All lines featuring the string "pose" are to be listed.

begin Data excerpt

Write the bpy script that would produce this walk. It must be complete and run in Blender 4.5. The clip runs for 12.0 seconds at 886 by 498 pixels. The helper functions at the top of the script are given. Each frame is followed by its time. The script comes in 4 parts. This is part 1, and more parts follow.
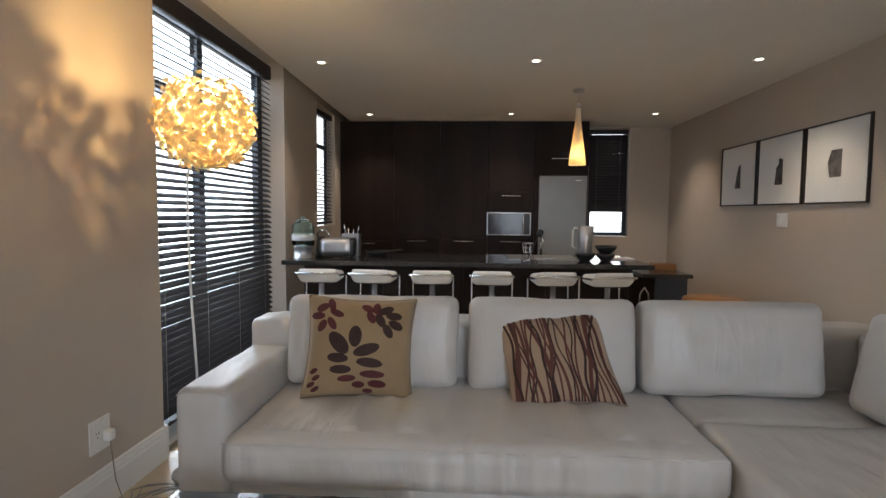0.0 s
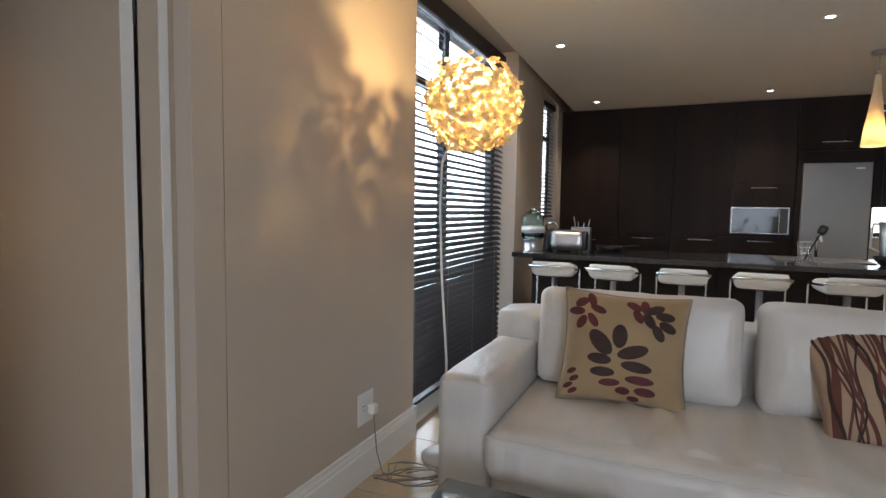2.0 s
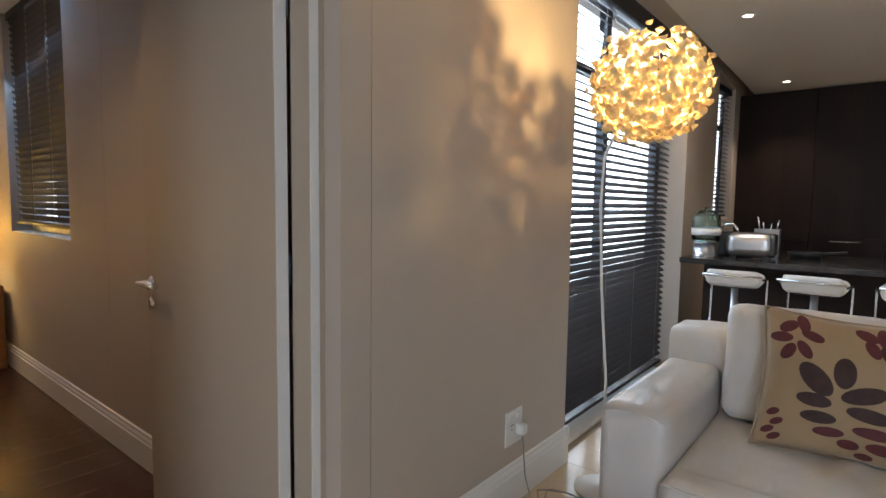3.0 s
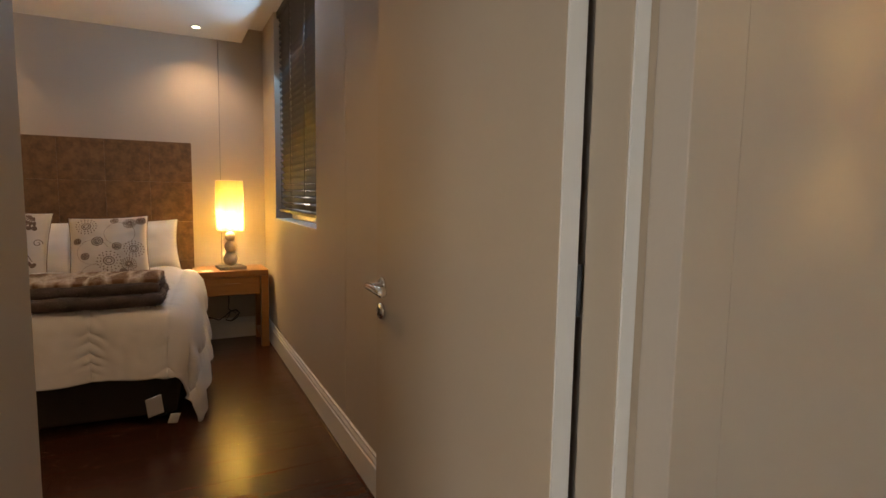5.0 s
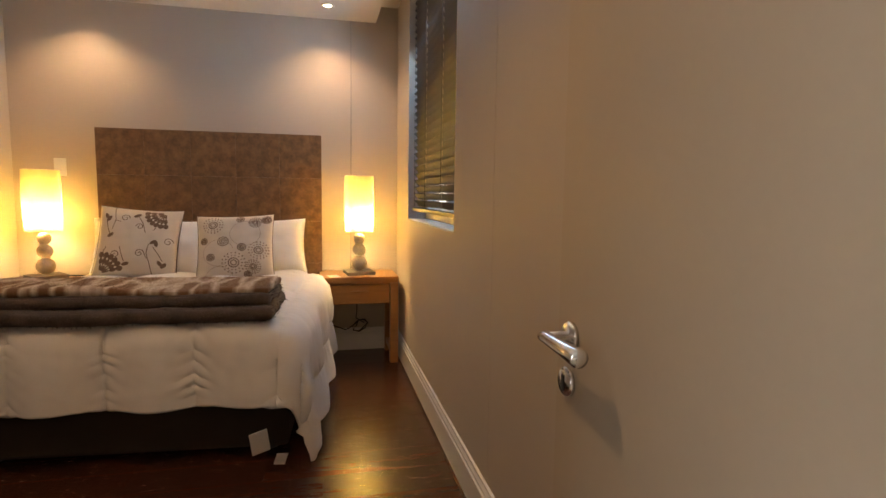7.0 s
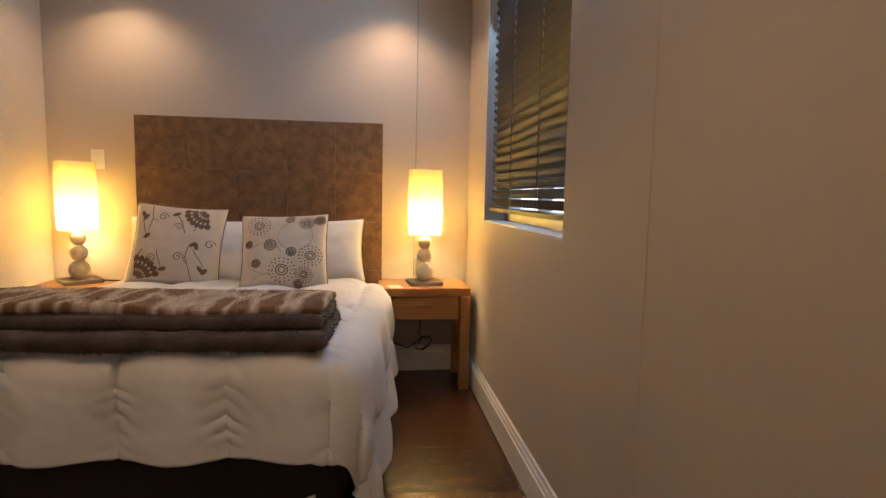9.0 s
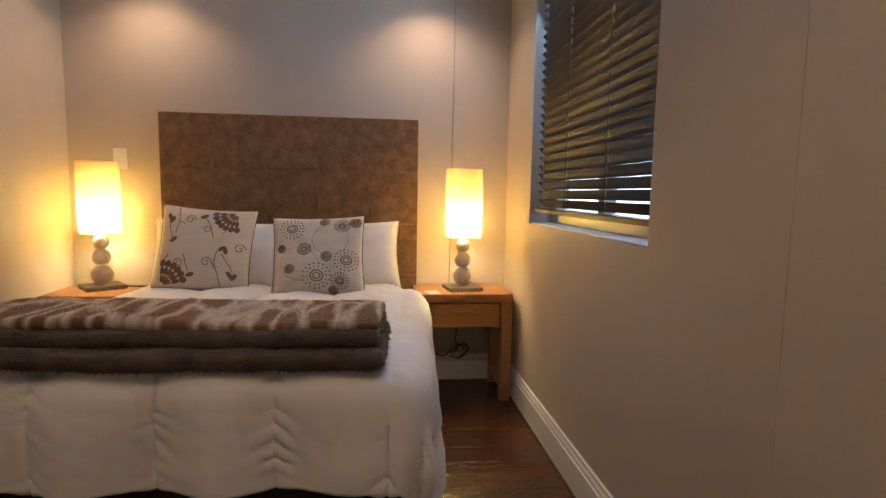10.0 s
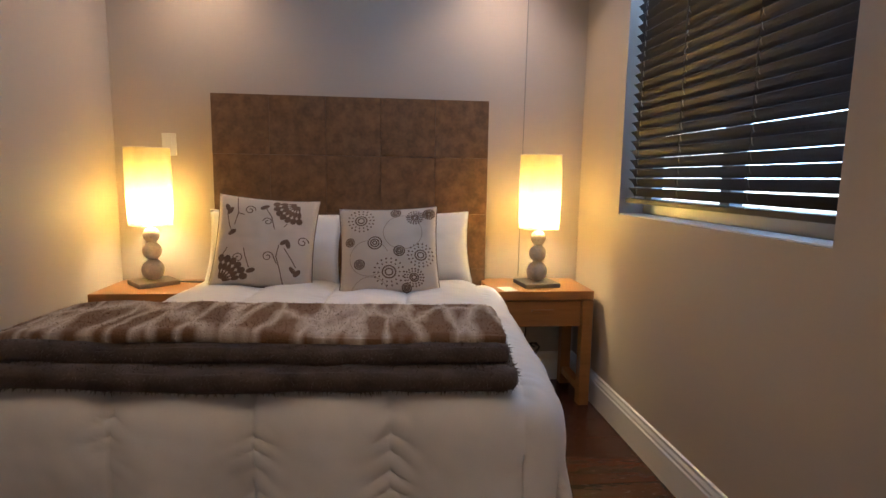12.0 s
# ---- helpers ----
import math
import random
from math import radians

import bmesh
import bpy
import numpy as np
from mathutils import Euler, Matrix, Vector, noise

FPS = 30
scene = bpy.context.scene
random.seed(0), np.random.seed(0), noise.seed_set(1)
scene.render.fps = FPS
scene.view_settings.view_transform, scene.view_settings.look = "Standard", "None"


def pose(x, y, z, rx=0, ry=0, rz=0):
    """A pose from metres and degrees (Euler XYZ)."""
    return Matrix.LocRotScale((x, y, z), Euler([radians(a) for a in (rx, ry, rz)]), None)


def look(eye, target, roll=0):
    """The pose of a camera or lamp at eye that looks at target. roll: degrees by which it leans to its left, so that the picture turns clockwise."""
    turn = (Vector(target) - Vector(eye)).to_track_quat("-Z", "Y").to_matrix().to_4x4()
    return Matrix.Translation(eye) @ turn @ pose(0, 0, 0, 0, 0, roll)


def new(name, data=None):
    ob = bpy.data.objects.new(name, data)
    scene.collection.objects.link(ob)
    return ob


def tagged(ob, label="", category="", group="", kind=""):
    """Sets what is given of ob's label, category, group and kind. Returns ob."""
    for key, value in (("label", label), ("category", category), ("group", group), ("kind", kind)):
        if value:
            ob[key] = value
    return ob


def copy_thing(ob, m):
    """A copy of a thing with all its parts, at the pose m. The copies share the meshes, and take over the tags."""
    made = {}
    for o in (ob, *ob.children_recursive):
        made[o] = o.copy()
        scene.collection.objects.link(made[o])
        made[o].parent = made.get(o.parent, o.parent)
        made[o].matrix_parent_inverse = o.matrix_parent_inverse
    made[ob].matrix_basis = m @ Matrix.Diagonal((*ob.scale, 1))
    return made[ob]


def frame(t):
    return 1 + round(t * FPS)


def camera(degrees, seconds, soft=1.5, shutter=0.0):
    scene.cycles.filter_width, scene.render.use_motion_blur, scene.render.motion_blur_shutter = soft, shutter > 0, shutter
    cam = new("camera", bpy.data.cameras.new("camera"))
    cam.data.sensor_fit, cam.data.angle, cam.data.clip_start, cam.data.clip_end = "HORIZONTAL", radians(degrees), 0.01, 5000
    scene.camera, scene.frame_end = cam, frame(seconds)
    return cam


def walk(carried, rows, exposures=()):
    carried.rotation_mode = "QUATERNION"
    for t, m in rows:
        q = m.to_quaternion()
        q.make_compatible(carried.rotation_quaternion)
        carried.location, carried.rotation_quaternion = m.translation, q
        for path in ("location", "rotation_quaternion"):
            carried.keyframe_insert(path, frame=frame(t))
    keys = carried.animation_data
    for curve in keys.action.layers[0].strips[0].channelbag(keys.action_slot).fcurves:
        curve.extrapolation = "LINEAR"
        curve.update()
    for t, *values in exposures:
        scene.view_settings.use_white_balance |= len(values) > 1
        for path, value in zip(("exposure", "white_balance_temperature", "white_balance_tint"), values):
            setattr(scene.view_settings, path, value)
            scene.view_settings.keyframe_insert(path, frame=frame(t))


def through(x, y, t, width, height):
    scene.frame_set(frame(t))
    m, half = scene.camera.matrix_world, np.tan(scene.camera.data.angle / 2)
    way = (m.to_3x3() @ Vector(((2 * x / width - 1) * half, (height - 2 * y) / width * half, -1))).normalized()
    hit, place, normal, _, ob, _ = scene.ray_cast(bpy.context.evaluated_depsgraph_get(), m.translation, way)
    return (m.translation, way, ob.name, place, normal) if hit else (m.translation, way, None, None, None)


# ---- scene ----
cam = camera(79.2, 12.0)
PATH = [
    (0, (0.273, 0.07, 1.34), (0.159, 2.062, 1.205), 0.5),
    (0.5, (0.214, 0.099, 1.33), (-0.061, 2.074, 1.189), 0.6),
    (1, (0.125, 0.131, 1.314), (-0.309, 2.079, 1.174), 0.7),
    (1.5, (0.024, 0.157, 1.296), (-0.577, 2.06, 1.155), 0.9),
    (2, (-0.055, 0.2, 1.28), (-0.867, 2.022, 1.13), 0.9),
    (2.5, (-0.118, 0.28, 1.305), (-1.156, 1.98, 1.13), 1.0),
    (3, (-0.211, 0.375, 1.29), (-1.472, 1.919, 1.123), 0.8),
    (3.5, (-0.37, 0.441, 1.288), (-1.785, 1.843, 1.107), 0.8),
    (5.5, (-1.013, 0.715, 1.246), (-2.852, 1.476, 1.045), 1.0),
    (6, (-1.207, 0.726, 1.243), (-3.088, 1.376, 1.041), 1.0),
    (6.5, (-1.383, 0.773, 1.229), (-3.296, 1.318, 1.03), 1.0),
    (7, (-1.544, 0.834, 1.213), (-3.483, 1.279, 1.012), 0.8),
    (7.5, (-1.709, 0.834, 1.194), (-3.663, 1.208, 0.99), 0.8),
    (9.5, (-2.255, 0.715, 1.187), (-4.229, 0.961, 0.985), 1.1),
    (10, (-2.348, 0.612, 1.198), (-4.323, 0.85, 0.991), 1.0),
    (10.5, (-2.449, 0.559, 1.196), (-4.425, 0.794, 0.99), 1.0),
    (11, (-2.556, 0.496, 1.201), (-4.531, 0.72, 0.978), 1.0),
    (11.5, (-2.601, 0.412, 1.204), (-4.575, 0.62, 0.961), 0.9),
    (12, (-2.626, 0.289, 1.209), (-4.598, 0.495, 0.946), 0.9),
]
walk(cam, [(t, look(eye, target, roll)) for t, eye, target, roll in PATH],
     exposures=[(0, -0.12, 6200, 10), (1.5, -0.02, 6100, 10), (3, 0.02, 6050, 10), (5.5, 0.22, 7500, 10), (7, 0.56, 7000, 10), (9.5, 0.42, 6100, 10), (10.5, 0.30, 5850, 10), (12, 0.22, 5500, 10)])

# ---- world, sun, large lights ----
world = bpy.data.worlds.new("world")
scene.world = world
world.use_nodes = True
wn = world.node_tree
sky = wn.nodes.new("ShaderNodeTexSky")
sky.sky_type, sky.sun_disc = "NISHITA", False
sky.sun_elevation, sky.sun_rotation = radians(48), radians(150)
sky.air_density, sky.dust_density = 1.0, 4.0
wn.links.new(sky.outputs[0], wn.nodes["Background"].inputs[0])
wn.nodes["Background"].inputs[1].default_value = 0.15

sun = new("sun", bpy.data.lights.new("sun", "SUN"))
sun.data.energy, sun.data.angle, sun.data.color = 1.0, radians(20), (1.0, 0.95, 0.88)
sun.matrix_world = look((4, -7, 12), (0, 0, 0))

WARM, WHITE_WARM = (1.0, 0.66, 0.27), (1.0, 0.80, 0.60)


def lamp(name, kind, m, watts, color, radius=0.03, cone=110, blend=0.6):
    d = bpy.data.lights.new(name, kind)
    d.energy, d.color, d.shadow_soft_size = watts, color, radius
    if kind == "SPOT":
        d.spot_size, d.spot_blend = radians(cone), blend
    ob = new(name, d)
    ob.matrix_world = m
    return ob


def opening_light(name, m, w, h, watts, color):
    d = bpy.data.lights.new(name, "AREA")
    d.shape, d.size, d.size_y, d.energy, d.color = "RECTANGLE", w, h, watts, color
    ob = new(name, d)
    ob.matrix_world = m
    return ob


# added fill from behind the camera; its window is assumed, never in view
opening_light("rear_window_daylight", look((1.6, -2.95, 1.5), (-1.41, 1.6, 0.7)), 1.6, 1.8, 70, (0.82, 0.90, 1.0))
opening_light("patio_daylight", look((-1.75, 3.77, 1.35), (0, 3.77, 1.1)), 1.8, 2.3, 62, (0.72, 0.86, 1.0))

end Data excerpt

> [Exercise solution]
def pose(x, y, z, rx=0, ry=0, rz=0):
    """A pose from metres and degrees (Euler XYZ)."""
    """The pose of a camera or lamp at eye that looks at target. roll: degrees by which it leans to its left, so that the picture turns clockwise."""
    return Matrix.Translation(eye) @ turn @ pose(0, 0, 0, 0, 0, roll)
    """A copy of a thing with all its parts, at the pose m. The copies share the meshes, and take over the tags."""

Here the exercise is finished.